They're Never Going to Get the Appeal of Sarah Palin
Monday, November 16, 2009
Sarah Palin "Going Rogue"
I avoid the kneejerk reactions to things, and I've avoided even reading about Sarah Palin's new book Going Rogue. We know nothing about this woman. She is the new Dick Cheney. Depending on where you fall on the political spectrum, you are already in possession of an opinion about her that isn't going to be changed by any book that she and someone else ghostwrites. She's been on the radar for only a year and a few months. She will never be President, but she will always be a lightning rod for criticism and, well, kneejerk reactions.
Yes, I've ordered copies for everyone on my Christmas list. I think we're sending out at least forty copies. Miranda is working my Amazon account as we speak. If you get something to do with Battlestar Galactica or the Goth Bartender's Bible, blame her.
Someone who has read the book has this to say:
"Going Rogue," the title of Sarah Palin's autobiography, refers to the snide remark of an anonymous McCain aide late in last year's presidential campaign. It was used to describe the vice-presidential candidate's move to break free of her media handlers and speak out against the campaign's decision to pull out of Michigan, a state that, in Mrs. Palin's view, was well worth contesting. The "word came hurtling down that I had been 'off-script,' " she writes. The campaign hadn't bothered to inform her of the Michigan decision, which she learned of from a reporter. "Of course," she adds drily, "it's pretty easy to issue candid, off-script messages when there is no script to begin with."
One of the biggest mistakes of the failed McCain campaign—and there was no shortage of them—was its handling of Mrs. Palin. Her criticisms of the campaign's treatment of her appear prominently in "Going Rogue." But the book contains self-criticisms too, if not as many as there ought to be for a candidate who was ultimately responsible for her own uneven performance.
That said, "Going Rogue" is more a personal memoir than a political one. More than half the book is about Mrs. Palin's life before the 2008 campaign. She discusses her coming of age in the "new frontier" state of Alaska; her personal faith journey; her experiences with marriage and motherhood, including two miscarriages, a special-needs child and a pregnant teenage daughter; and the free-market convictions that have guided her political career. As a politician, she comes across as a prodigious worker capable of mastering complicated issues—not least the energy policies that matter so much to Alaska's economy—and of building bridges to Democrats.
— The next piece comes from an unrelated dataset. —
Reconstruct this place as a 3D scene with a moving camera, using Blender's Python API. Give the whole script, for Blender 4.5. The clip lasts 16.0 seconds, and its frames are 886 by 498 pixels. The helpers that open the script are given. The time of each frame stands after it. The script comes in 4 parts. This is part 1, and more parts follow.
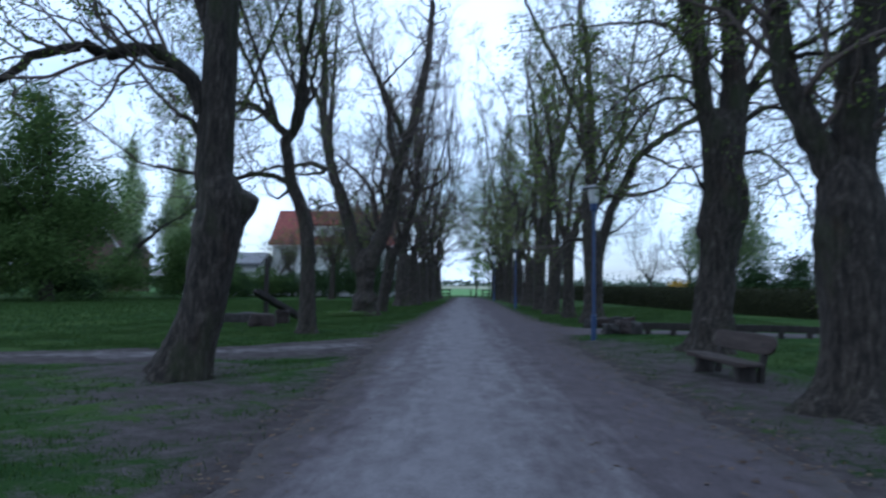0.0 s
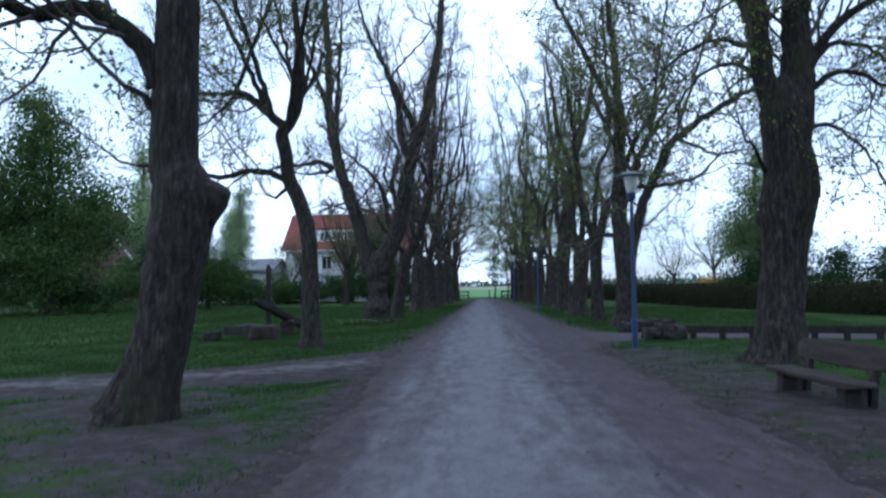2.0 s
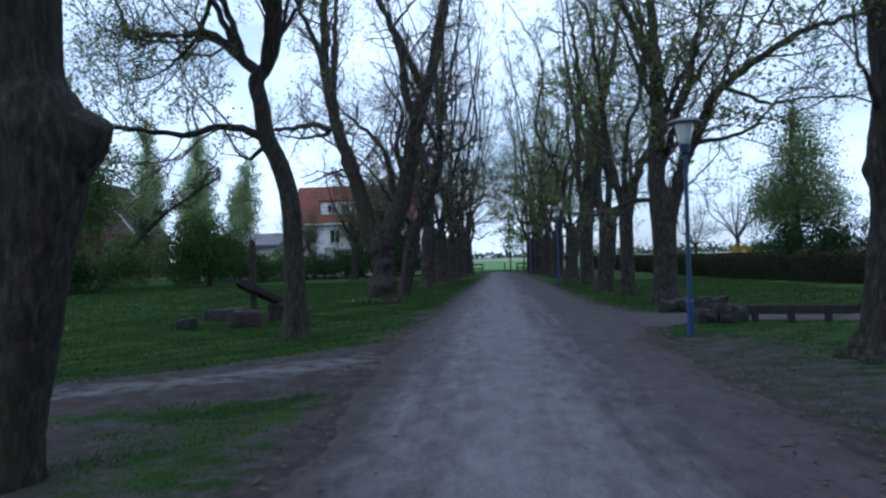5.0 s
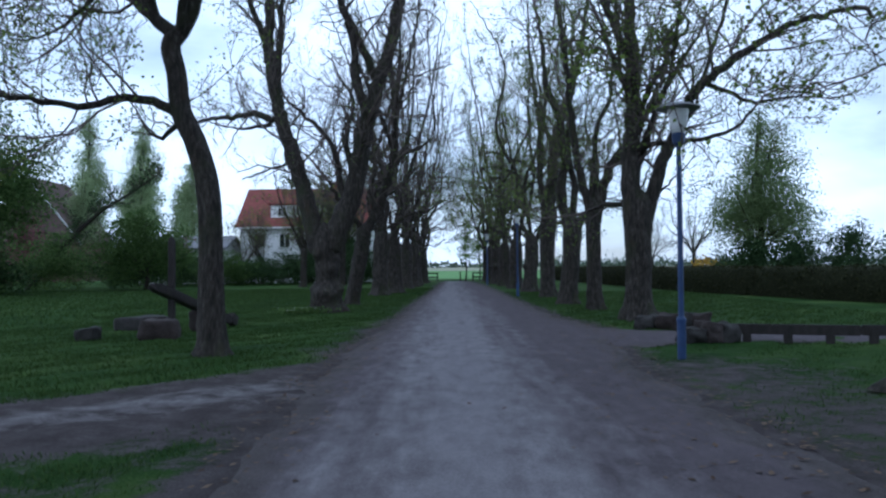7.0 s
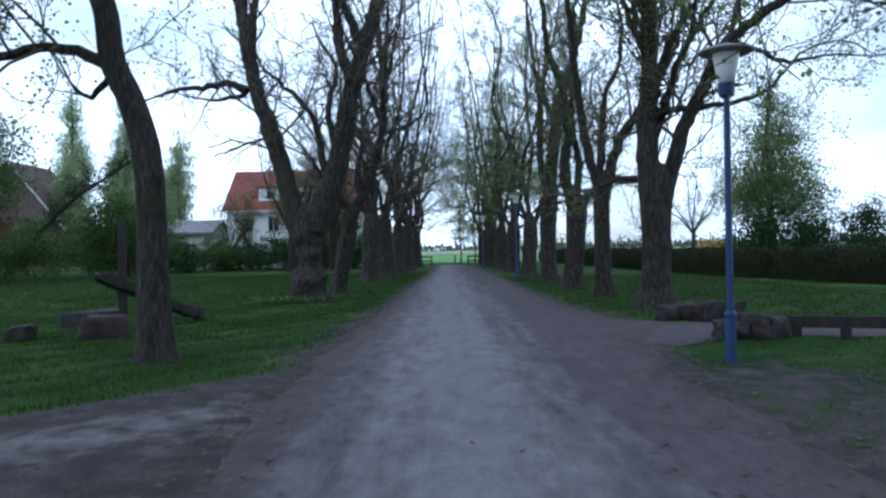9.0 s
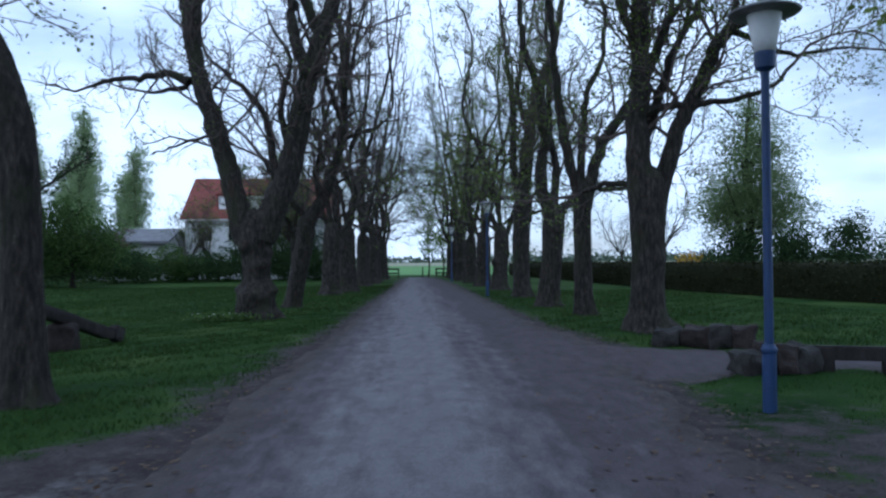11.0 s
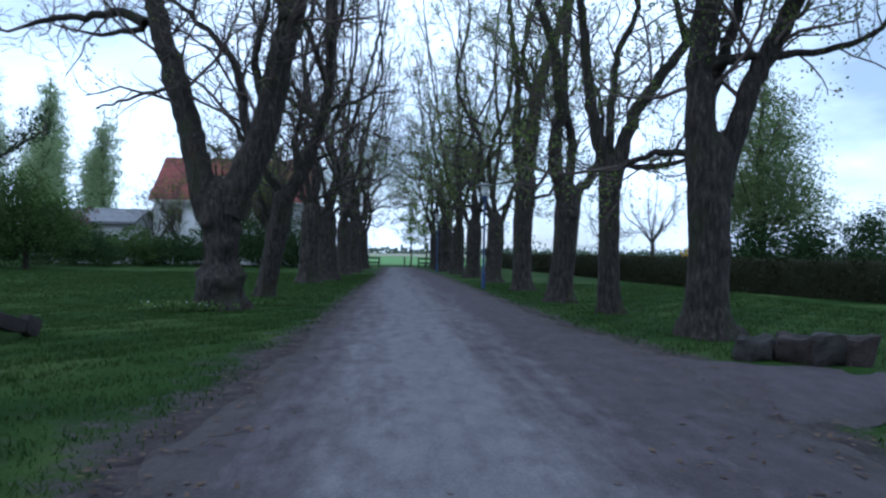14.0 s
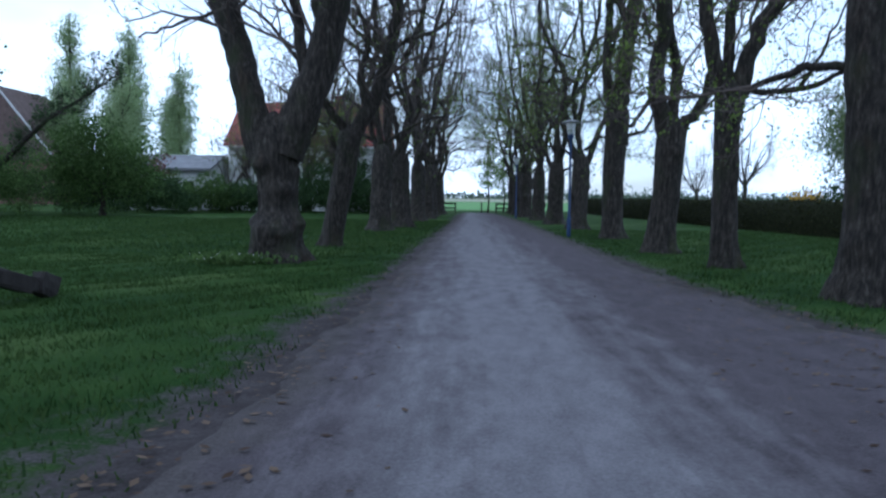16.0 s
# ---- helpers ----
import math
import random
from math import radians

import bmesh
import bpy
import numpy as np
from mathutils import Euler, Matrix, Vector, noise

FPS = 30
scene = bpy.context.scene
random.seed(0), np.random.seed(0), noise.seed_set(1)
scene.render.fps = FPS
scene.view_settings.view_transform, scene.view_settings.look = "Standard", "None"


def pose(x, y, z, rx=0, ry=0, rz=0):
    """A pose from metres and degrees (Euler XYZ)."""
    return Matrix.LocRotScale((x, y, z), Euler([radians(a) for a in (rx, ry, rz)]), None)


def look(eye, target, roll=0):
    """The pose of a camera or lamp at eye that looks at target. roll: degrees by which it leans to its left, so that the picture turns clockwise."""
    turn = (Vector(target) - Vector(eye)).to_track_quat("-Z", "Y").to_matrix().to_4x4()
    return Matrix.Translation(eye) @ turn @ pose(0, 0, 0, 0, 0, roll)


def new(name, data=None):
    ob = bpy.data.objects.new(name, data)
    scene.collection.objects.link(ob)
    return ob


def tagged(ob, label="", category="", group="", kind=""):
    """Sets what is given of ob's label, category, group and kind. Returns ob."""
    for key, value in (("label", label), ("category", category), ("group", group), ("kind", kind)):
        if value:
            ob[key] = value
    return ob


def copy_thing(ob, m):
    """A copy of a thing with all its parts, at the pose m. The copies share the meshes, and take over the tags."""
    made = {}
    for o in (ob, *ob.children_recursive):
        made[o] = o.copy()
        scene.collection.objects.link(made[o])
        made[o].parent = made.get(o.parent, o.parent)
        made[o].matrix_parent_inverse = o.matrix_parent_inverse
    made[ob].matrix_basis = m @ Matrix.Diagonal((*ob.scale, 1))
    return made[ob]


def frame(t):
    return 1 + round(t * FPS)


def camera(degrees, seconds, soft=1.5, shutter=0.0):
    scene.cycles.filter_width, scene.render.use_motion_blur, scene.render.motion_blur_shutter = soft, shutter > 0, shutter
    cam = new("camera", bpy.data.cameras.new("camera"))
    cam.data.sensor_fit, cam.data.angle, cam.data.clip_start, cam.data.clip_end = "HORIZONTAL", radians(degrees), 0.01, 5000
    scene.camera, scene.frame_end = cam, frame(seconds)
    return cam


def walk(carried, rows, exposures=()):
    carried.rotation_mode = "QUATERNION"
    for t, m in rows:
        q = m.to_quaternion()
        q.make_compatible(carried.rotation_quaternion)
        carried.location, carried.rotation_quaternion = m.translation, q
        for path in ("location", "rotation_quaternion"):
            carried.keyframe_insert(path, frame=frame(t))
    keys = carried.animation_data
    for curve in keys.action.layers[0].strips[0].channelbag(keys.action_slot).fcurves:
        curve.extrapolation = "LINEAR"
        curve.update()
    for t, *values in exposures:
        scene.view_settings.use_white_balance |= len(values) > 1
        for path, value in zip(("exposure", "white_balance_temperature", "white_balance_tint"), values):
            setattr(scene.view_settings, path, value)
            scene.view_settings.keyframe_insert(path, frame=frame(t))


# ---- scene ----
cam = camera(60.0, 16.0, soft=2.4, shutter=0.5)
PATH = [
    (0, (0.221, -1.526, 1.401), (0.173, 0.471, 1.494), 0.6),
    (0.5, (0.264, -0.935, 1.448), (0.085, 1.057, 1.461), 0.2),
    (1, (0.2, -0.373, 1.458), (0.071, 1.622, 1.383), -0.9),
    (1.5, (0.176, 0.203, 1.485), (0.016, 2.196, 1.448), -0.7),
    (2, (0.131, 0.801, 1.48), (0.04, 2.797, 1.577), -0.9),
    (2.5, (0.063, 1.284, 1.522), (-0.016, 3.274, 1.703), -0.8),
    (3, (0.088, 1.804, 1.47), (0.099, 3.791, 1.697), -1.3),
    (3.5, (0.064, 2.309, 1.524), (0.039, 4.307, 1.619), -1.1),
    (3.7, (-0.003, 2.504, 1.519), (-0.054, 4.503, 1.54), -1.7),
    (5.8, (0.1, 5.181, 1.594), (-0.046, 7.176, 1.629), -1.3),
    (6, (0.11, 5.435, 1.592), (0.006, 7.432, 1.651), -1.5),
    (6.5, (0.069, 5.99, 1.505), (0.093, 7.988, 1.582), -1.2),
    (7, (0.015, 6.549, 1.492), (0.004, 8.549, 1.538), -0.5),
    (7.5, (0.092, 7.122, 1.487), (0.075, 9.122, 1.486), -0.6),
    (8, (0.016, 7.753, 1.469), (-0.021, 9.75, 1.365), -0.9),
    (8.5, (0.018, 8.267, 1.491), (-0.08, 10.263, 1.414), -0.6),
    (9, (0.028, 8.899, 1.509), (0.031, 10.899, 1.511), -1.0),
    (9.2, (0.022, 9.119, 1.509), (0.026, 11.119, 1.534), -1.0),
    (11.3, (0.164, 11.581, 1.522), (0.291, 13.576, 1.556), -0.3),
    (11.5, (0.122, 11.81, 1.534), (0.274, 13.804, 1.569), -0.3),
    (12, (0.031, 12.363, 1.56), (0.159, 14.358, 1.515), 0.1),
    (12.5, (-0.024, 12.965, 1.523), (-0.004, 14.964, 1.443), 0.2),
    (13, (-0.066, 13.49, 1.415), (-0.123, 15.489, 1.386), 0.8),
    (13.5, (-0.112, 14.07, 1.371), (-0.066, 16.069, 1.399), 1.2),
    (14, (-0.276, 14.568, 1.355), (-0.131, 16.563, 1.366), 1.0),
    (14.5, (-0.352, 15.021, 1.319), (-0.16, 17.012, 1.332), 1.1),
    (15, (-0.358, 15.621, 1.328), (-0.3, 17.618, 1.408), 1.8),
    (15.5, (-0.271, 16.209, 1.349), (-0.307, 18.209, 1.331), 1.9),
    (16, (-0.272, 16.844, 1.333), (-0.324, 18.838, 1.199), 0.7),
]
walk(cam, [(t, look(eye, target, roll)) for t, eye, target, roll in PATH],
     [(0.0, -0.1, 4860, 8), (1.5, 0.3, 4960, 8), (2.7, -0.36, 4860, 8), (3.7, -0.4, 4810, 8), (6.0, -0.08, 5060, 8), (7.5, -0.15, 4960, 8), (9.0, 0.14, 5060, 8), (11.5, -0.25, 4910, 8), (13.0, 0.28, 4960, 8), (14.2, 0.02, 4910, 8), (15.0, 0.1, 4910, 8), (16.0, 0.1, 4910, 8)])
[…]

Through it all, Mrs. Palin emerges as a new style of feminist: a politician who took on the Ole Boy network and won; a wife with a supportive husband whose career takes second place to hers; and a mother who, unlike working women of an earlier age, isn't shy about showcasing her family responsibilities. She writes with sensitivity and affection about her gay college roommate, and she confesses her anguish when she found out that she was carrying a baby with Down syndrome. That experience, she says, helped her to understand why a woman might be tempted to have an abortion. This is not the prejudiced, dim-witted ideologue of the popular liberal imagination.
Now, being as that comes from the Wall Street Journal, it's probably going to skew more positive than negative, but still. Over half the book is about her life BEFORE anyone knew who she was? I guess the vehement reactions are a little over the top, aren't they?
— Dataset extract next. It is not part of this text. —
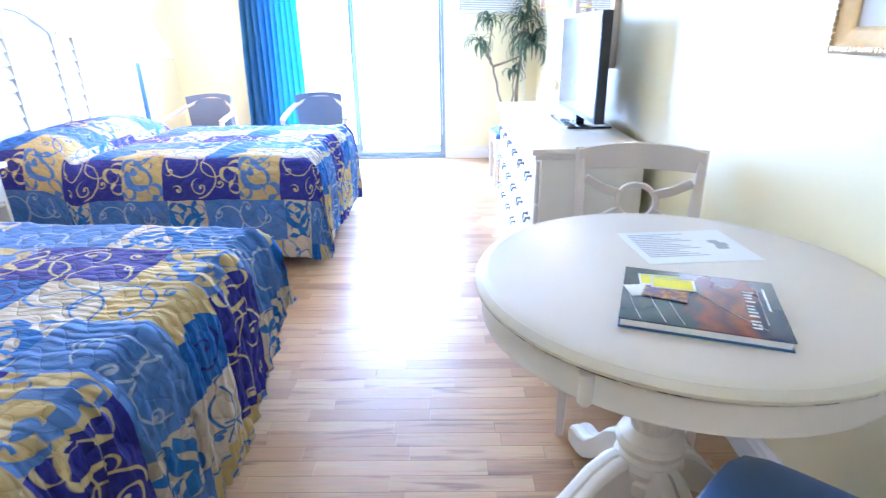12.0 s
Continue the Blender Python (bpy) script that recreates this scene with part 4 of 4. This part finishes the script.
def dining_chair(m, label):
    """Whitewashed chair with an X back and blue vinyl seat; it faces local +y."""
    t = thing("dining_chair", m, label, "chair", "dining chairs")
    rings = []
    for z, s in ((0.43, 0.94), (0.438, 1.0), (0.462, 1.0), (0.478, 0.965), (0.488, 0.86), (0.494, 0.55), (0.496, 0.15)):
        ring = []
        for i in range(40):
            a = 2 * math.pi * i / 40
            c, q = math.cos(a), math.sin(a)
            k = (abs(c) ** 7 + abs(q) ** 7) ** (-1 / 7)
            wx = 0.235 if q > 0 else 0.235 - 0.035 * min(1, -q * k)
            ring.append((wx * c * k * s, (0.225 * q * k) * s + 0.005, z + 0.004 * math.cos(3 * a)))
        rings.append(ring)
    part("seat", loft(rings), BLUE_VINYL, t, "blue vinyl padded seat")
    fr_ = bmesh.new()
    for pts in ([(-0.20, 0.20, 0.40), (0.20, 0.20, 0.40)], [(-0.19, -0.19, 0.40), (0.19, -0.19, 0.40)], [(-0.205, 0.19, 0.40), (-0.19, -0.18, 0.40)], [(0.205, 0.19, 0.40), (0.19, -0.18, 0.40)]):
        bar(pts, 0.024, 0.06, bm=fr_)
    part("seat_frame", fr_, CHAIR_WOOD, t)
    for sx in (-1, 1):
        part("front_leg", bar([(sx * 0.208, 0.205, 0.002), (sx * 0.205, 0.20, 0.25), (sx * 0.205, 0.195, 0.429)], [0.028, 0.036, 0.042], [0.028, 0.036, 0.042], up=(0, 1, 0)), CHAIR_WOOD, t)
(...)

She is not necessarily all bad, nor is she my cup of tea in a candidate for higher office. If anyone thinks that running against a vulnerable (he might be) President Obama with a throwaway candidate is going to get the Republican Party back up off the mat, they are mistaken. It will be a harrowing campaign in 2012, and it will drag on like the worst visit to the dentist you've ever had. But, in the end, Sarah Palin won't be part of it.